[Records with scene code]
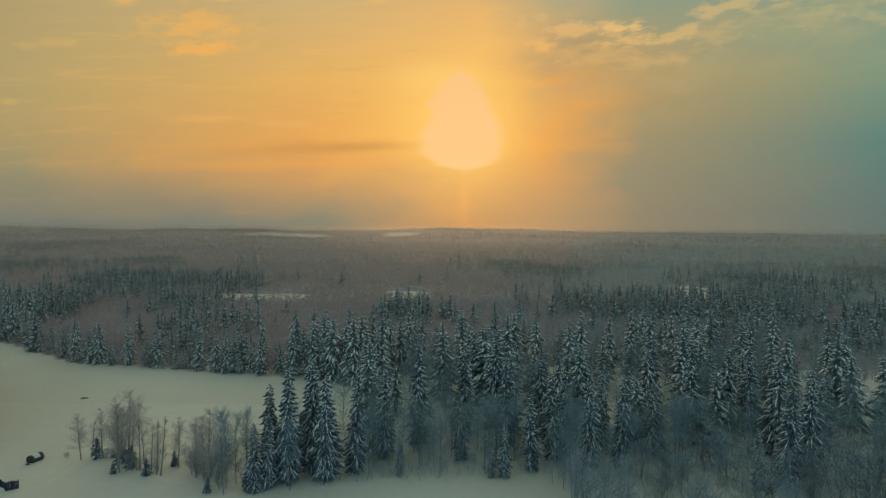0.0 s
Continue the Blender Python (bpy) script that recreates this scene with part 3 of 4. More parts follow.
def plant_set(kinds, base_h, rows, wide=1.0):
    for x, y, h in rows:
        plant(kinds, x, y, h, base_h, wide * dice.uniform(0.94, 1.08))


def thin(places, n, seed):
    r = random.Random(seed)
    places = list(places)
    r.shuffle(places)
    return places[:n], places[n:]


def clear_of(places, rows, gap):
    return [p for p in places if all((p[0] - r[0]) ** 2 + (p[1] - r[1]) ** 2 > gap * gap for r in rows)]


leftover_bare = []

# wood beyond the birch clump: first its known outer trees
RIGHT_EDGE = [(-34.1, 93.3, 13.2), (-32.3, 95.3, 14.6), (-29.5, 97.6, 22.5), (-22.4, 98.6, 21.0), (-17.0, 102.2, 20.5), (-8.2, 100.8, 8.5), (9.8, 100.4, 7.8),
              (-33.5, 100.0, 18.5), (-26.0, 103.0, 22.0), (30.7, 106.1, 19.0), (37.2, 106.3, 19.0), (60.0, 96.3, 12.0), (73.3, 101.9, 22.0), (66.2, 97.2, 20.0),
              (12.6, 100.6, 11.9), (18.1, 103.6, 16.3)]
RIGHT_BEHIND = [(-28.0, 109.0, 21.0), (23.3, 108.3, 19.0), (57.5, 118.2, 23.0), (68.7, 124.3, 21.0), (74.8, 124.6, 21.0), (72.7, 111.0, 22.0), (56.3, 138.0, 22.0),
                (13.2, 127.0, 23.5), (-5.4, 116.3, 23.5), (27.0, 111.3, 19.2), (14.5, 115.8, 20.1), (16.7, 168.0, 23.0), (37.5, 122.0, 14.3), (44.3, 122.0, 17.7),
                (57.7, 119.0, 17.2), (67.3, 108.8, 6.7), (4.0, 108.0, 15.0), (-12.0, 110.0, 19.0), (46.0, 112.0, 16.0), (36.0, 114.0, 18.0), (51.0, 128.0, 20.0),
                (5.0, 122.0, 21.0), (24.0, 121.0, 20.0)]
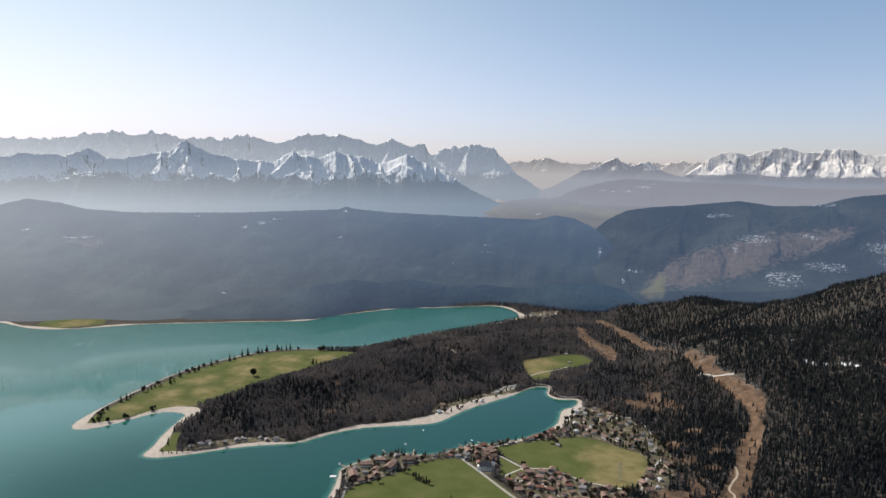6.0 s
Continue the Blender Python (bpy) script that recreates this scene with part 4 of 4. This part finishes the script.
* * *
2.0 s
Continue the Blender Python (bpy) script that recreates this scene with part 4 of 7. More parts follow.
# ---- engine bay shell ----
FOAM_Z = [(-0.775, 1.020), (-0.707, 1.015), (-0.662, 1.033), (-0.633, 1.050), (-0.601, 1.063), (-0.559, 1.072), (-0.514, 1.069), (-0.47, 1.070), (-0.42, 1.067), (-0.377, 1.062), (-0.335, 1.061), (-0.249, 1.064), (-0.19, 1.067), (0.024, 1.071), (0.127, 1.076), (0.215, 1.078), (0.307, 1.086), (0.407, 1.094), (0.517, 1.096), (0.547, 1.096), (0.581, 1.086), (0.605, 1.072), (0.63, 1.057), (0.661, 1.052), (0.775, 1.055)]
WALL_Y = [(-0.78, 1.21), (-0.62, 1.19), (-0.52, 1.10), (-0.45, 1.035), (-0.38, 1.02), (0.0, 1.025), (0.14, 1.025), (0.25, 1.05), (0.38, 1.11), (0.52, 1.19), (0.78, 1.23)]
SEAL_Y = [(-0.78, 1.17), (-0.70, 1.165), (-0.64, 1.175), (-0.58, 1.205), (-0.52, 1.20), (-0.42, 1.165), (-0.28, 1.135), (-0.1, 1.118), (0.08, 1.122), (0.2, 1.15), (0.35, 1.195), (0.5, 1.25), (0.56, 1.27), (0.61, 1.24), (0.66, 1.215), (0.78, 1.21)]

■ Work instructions
Begin at the line that has "4. More parts follow.", stop after the line that has "plant(kinds, x, y, h, base_h, wide", and repeat exactly those lines, nothing more.

■ Answer for the task
Continue the Blender Python (bpy) script that recreates this scene with part 3 of 4. More parts follow.
def plant_set(kinds, base_h, rows, wide=1.0):
    for x, y, h in rows:
        plant(kinds, x, y, h, base_h, wide * dice.uniform(0.94, 1.08))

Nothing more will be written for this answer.